Her words: "I thought I had to choose between being a great attorney and being a present mom. I was wrong. I just needed systems that supported both."


The Guilt Question

Let's address the elephant in the room: Guilt.


Women executives often feel guilty for:

  • Working during family time

  • Thinking about family during work time

  • Not being "enough" in either place

  • Having help when others don't

  • Prioritizing their own needs


Here's what I've learned from watching hundreds of successful women navigate this:


The guilt never fully disappears. But it becomes manageable when you:

  1. Get clear on YOUR priorities (not society's, not your mother's, not Instagram's)

  2. Communicate those priorities clearly to work and family

  3. Honor your commitments to both spheres

  4. Give yourself permission to be excellent at what matters and adequate at everything else


Your kids don't need a Pinterest-perfect childhood. They need a present, fulfilled parent who shows them what it looks like to pursue meaningful work while maintaining relationships.


Your company doesn't need you to do everything. They need you to do the things only you can do—and build systems for everything else.

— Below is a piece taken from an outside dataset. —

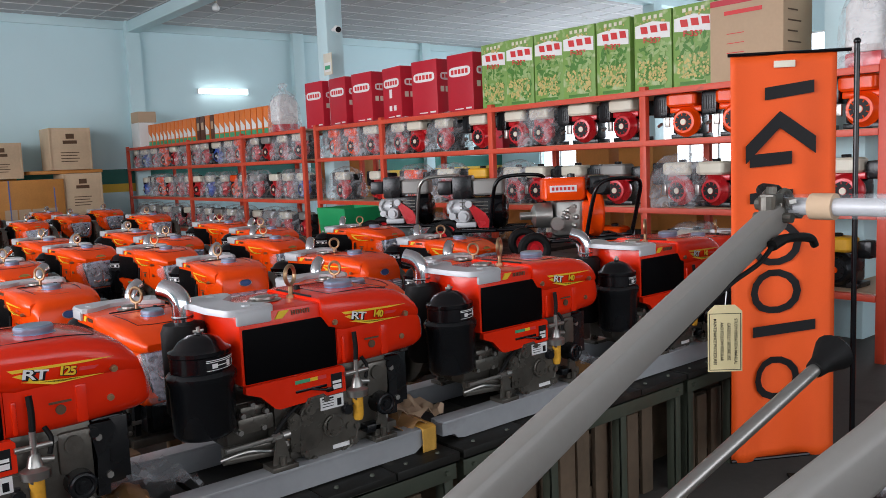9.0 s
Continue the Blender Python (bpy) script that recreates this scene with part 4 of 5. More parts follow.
bm_torus(b, (.985, -1.490, 1.296), .030, .006)
bm_cyl(b, (.93, -1.515, 1.262), (.93, -1.515, 1.318), .016, seg=10)
bm_box(b, .925, -1.530, 1.300, .965, -1.500, 1.322, .004)
bk = hpart("bracket", b, CAST, tube_a)
b = B()
for p in ((1.0, -1.535, 1.300), (1.0, -1.495, 1.278), (.945, -1.548, 1.306)):
    bm_cyl(b, p, (p[0] + .010, p[1] - .008, p[2] + .003), .008, seg=6)
tagged(hpart("bolt_head", b, STEEL, bk), kind="stuff")
b = B()
bm_tube(b, [(.985, -1.500, 1.296), (.987, -1.70, 1.297), (.985, -1.96, 1.296)], .024, 16)
bar = hpart("cross_bar", b, BAG, tt, "handlebar grip wrapped in bubble film")
b = B()
bm_tube(b, [(.985, -1.500, 1.296), (.985, -1.96, 1.296)], .017, 14)
hpart("core", b, SILVER, bar)
for y in (-1.575, -1.72, -1.86):
    b = B()
    bm_cyl(b, (.985, y, 1.296), (.985, y - .045, 1.296), .0252, seg=18)
    hpart("tape_band", b, CARDPALE, bar, "brown paper tape band")
b = B()
bm_tube(b, bend([(.98, -1.50, 1.30), (1.02, -1.46, 1.318), (1.09, -1.42, 1.322), (1.16, -1.41, 1.315)]), [.012] * 6 + [.014] * 13, 10)
bm_tube(b, bend([(.883, -1.55, 1.229), (.925, -1.552, 1.238), (.985, -1.553, 1.236), (1.030, -1.552, 1.229), (1.046, -1.552, 1.214)], 4), [.011] * 4 + [.009] * 8 + [.008] * 5, 8)
hpart("clutch_lever", b, RUBBER, tube_a)
b = B()
bm_tube(b, bend([(.883, -1.55, 1.226), (.834, -1.55, 1.200), (.749, -1.548, 1.176), (.66, -1.545, 1.140), (.56, -1.54, 1.09)]), .0045, 8)
hpart("cable", b, RUBBER, tube_a)
b = B()
bm_tube(b, bend([(.125, -1.588, .958), (.145, -1.605, .920), (.22, -1.67, .890), (.34, -1.76, .905), (.42, -1.85, .98)]), .018, 12)
bm_cyl(b, (.132, -1.600, .945), (.126, -1.624, .950), .013, seg=6)
hpart("brace", b, TUBEGREY)
b = B()
bm_tube(b, [(-.16, -1.715, .84), (.62, -1.770, 1.094)], .0095, 12)
lev = hpart("gear_lever", b, STEEL, tt, "bright steel gear lever with black knob")
b = B()
d = (Vector((.62, -1.770, 1.094)) - Vector((-.16, -1.715, .84))).normalized()
p = Vector((.60, -1.7686, 1.0875))
bm_tube(b, [p, p + d * .02, p + d * .055, p + d * .068], [.013, .016, .029, .020], 16)
hpart("knob", b, RUBBER, lev)
# sticker on the second tube
def along_tube(x, up):
    return Vector((x, -1.906 - .22 * (x - .536), 1.005 + .36 * (x - .536) + up))


b = B()
b.faces.new([b.verts.new(v) for v in (along_tube(.57, -.028), along_tube(.86, -.028), along_tube(.86, .022), along_tube(.57, .022))])
hpart("sticker", b, NAVY, tube_b)


def on_tube(x, y, z, yaw, rise):
    return Matrix.Translation(Vector((x, y, z)) - TO) @ pose(0, 0, 0, 90, 0, yaw) @ pose(0, 0, 0, 0, 0, rise)


text("lettering", "TRA", .041, REDINK, tube_b, on_tube(.040, -1.836, .871, -5, 15), "", 1.1, .001)
text("lettering", "DAT 2", .044, YELLOW, tube_b, on_tube(.72, -1.9495, 1.066, -12.4, 19.8), "", 1.1, .001)
b = B()
bm_turned(b, [(0, 0), (.018, 0), (.018, .0015), (0, .002)], 18, Matrix.Translation((-.055, -1.823, .845)) @ pose(0, 0, 0, 90, 0, -5))
hpart("round_logo", b, REDINK, tube_b)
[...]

The Permission You're Waiting For

You don't need permission to:

  • Hire help

  • Set boundaries

  • Miss occasional events for work

  • Leave work for personal commitments

  • Stop doing things that don't serve you

  • Define success on your own terms


But if you do need permission, here it is: You're allowed to design a life that works for you, even if it looks different from everyone else's.


Work-life balance is a myth. Work-life integration is a practice. And like any practice, it gets better with intention, systems, and support.